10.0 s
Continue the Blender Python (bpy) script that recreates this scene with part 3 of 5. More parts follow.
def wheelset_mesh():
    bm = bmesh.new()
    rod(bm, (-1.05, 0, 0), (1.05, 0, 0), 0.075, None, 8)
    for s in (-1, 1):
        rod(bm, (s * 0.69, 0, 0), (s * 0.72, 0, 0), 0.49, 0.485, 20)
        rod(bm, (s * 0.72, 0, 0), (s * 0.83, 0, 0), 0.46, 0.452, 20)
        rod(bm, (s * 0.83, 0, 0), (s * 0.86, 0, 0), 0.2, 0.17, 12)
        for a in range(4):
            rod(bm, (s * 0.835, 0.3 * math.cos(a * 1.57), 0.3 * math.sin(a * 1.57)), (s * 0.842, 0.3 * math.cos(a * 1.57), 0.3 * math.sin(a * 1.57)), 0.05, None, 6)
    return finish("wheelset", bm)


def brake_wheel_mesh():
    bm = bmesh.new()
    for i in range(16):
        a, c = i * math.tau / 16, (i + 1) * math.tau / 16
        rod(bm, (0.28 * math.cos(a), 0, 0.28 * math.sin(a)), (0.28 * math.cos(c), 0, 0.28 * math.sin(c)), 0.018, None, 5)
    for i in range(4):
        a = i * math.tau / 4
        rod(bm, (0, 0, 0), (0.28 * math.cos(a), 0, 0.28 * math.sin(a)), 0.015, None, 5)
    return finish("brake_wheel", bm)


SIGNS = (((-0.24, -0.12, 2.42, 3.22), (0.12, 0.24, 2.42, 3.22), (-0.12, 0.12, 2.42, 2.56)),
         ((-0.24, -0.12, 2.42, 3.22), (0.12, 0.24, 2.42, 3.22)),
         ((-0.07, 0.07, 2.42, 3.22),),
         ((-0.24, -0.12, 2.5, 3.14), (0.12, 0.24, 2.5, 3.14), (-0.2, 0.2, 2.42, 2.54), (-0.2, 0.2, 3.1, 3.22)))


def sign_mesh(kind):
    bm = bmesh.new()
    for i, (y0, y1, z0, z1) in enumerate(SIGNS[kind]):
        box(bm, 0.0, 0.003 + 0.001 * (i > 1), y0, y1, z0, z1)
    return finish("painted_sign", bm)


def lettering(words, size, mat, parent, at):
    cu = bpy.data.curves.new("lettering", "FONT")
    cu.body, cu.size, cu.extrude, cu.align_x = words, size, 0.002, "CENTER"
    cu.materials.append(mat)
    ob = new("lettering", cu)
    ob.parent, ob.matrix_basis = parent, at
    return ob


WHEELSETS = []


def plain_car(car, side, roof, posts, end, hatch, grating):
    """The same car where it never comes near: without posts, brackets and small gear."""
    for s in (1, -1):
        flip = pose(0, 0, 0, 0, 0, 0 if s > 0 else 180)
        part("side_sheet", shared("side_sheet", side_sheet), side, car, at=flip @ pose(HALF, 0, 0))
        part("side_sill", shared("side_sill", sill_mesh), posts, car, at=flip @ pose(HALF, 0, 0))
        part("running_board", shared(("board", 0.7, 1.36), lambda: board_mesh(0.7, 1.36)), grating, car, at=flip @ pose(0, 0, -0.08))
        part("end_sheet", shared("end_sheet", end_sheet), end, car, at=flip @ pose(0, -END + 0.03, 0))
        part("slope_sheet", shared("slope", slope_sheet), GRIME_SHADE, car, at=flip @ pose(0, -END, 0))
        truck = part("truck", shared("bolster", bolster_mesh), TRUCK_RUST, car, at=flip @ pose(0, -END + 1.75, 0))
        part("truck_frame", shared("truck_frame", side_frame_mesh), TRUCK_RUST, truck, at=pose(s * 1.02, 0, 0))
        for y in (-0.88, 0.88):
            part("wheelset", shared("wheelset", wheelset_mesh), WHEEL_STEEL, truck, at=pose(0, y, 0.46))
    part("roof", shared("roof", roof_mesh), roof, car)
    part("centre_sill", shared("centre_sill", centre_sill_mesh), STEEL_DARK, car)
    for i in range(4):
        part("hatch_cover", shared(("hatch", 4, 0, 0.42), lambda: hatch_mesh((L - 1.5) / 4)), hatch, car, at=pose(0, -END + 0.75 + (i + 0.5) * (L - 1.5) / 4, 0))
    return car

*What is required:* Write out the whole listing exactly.

*The response:*
10.0 s
Continue the Blender Python (bpy) script that recreates this scene with part 3 of 5. More parts follow.
def wheelset_mesh():
    bm = bmesh.new()
    rod(bm, (-1.05, 0, 0), (1.05, 0, 0), 0.075, None, 8)
    for s in (-1, 1):
        rod(bm, (s * 0.69, 0, 0), (s * 0.72, 0, 0), 0.49, 0.485, 20)
        rod(bm, (s * 0.72, 0, 0), (s * 0.83, 0, 0), 0.46, 0.452, 20)
        rod(bm, (s * 0.83, 0, 0), (s * 0.86, 0, 0), 0.2, 0.17, 12)
        for a in range(4):
            rod(bm, (s * 0.835, 0.3 * math.cos(a * 1.57), 0.3 * math.sin(a * 1.57)), (s * 0.842, 0.3 * math.cos(a * 1.57), 0.3 * math.sin(a * 1.57)), 0.05, None, 6)
    return finish("wheelset", bm)


def brake_wheel_mesh():
    bm = bmesh.new()
    for i in range(16):
        a, c = i * math.tau / 16, (i + 1) * math.tau / 16
        rod(bm, (0.28 * math.cos(a), 0, 0.28 * math.sin(a)), (0.28 * math.cos(c), 0, 0.28 * math.sin(c)), 0.018, None, 5)
    for i in range(4):
        a = i * math.tau / 4
        rod(bm, (0, 0, 0), (0.28 * math.cos(a), 0, 0.28 * math.sin(a)), 0.015, None, 5)
    return finish("brake_wheel", bm)


SIGNS = (((-0.24, -0.12, 2.42, 3.22), (0.12, 0.24, 2.42, 3.22), (-0.12, 0.12, 2.42, 2.56)),
         ((-0.24, -0.12, 2.42, 3.22), (0.12, 0.24, 2.42, 3.22)),
         ((-0.07, 0.07, 2.42, 3.22),),
         ((-0.24, -0.12, 2.5, 3.14), (0.12, 0.24, 2.5, 3.14), (-0.2, 0.2, 2.42, 2.54), (-0.2, 0.2, 3.1, 3.22)))


def sign_mesh(kind):
    bm = bmesh.new()
    for i, (y0, y1, z0, z1) in enumerate(SIGNS[kind]):
        box(bm, 0.0, 0.003 + 0.001 * (i > 1), y0, y1, z0, z1)
    return finish("painted_sign", bm)


def lettering(words, size, mat, parent, at):
    cu = bpy.data.curves.new("lettering", "FONT")
    cu.body, cu.size, cu.extrude, cu.align_x = words, size, 0.002, "CENTER"
    cu.materials.append(mat)
    ob = new("lettering", cu)
    ob.parent, ob.matrix_basis = parent, at
    return ob


WHEELSETS = []


def plain_car(car, side, roof, posts, end, hatch, grating):
    """The same car where it never comes near: without posts, brackets and small gear."""
    for s in (1, -1):
        flip = pose(0, 0, 0, 0, 0, 0 if s > 0 else 180)
        part("side_sheet", shared("side_sheet", side_sheet), side, car, at=flip @ pose(HALF, 0, 0))
        part("side_sill", shared("side_sill", sill_mesh), posts, car, at=flip @ pose(HALF, 0, 0))
        part("running_board", shared(("board", 0.7, 1.36), lambda: board_mesh(0.7, 1.36)), grating, car, at=flip @ pose(0, 0, -0.08))
        part("end_sheet", shared("end_sheet", end_sheet), end, car, at=flip @ pose(0, -END + 0.03, 0))
        part("slope_sheet", shared("slope", slope_sheet), GRIME_SHADE, car, at=flip @ pose(0, -END, 0))
        truck = part("truck", shared("bolster", bolster_mesh), TRUCK_RUST, car, at=flip @ pose(0, -END + 1.75, 0))
        part("truck_frame", shared("truck_frame", side_frame_mesh), TRUCK_RUST, truck, at=pose(s * 1.02, 0, 0))
        for y in (-0.88, 0.88):
            part("wheelset", shared("wheelset", wheelset_mesh), WHEEL_STEEL, truck, at=pose(0, y, 0.46))
    part("roof", shared("roof", roof_mesh), roof, car)
    part("centre_sill", shared("centre_sill", centre_sill_mesh), STEEL_DARK, car)
    for i in range(4):
        part("hatch_cover", shared(("hatch", 4, 0, 0.42), lambda: hatch_mesh((L - 1.5) / 4)), hatch, car, at=pose(0, -END + 0.75 + (i + 0.5) * (L - 1.5) / 4, 0))
    return car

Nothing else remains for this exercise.